Recovering from DOKS volumes multi‐attach error

Hugo Denizart edited this page Sep 7, 2023 · 1 revision

After a general disruption/failure (such as network blips, node/DOKS/control plane/volumes failure...), it may happen that a workload is stuck.

Upon manual or automatic re-deployment, the workload may remain stuck, and you may observe in events (by running kubectl describe) a multi-attach/MountVolume.SetUp error.
Make sure it is related to a volume though, otherwise none of this applies. For example, the following is an error reading a ConfigMap from a control plane failure: image

(in such a case, we can only get DigitalOcean to fix their shit.)

The PVC should be directly referenced to in the error message. That means this volume is stuck mounted on a previous node.
In that case, make sure there's no other pod referencing that volume. If there is, the new pod cannot run until the old pod gets terminated. If it doesn't get terminated after ~30sec, a kill may be attempted. If the kill doesn't succeed, we have an ongoing node/control plane failure.

While this should quickly restore itself as the underlying systems recover, in the case of s3-nginx-proxy, a workaround may be attempted.
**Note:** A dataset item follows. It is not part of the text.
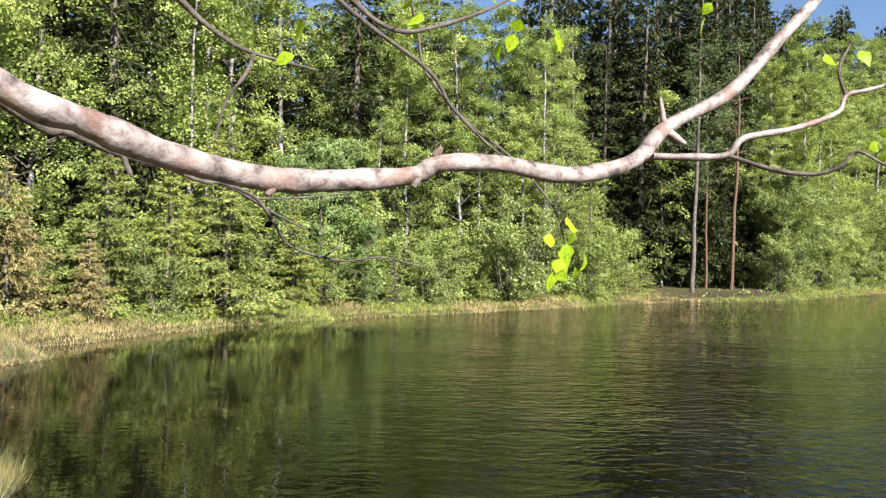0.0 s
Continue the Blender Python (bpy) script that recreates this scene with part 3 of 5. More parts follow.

The volume is only used for cache and can be discarded:

  • Get the pod manifest: kubectl get pvc -n s3-nginx-proxy s3-nginx-proxy-s3-nginx-proxy-chart -o yaml > pvc.yaml
  • Rename and apply using kubectl apply -n s3-nginx-proxy -f pvc.yaml
  • Edit the Deployment: kubectl edit -n s3-nginx-proxy deploy/s3-nginx-proxy-s3-nginx-proxy-chart
    Look for the claimName under .spec.template.spec.volumes and update it with the new name

A new pod should replace the older one with a fresh cache volume.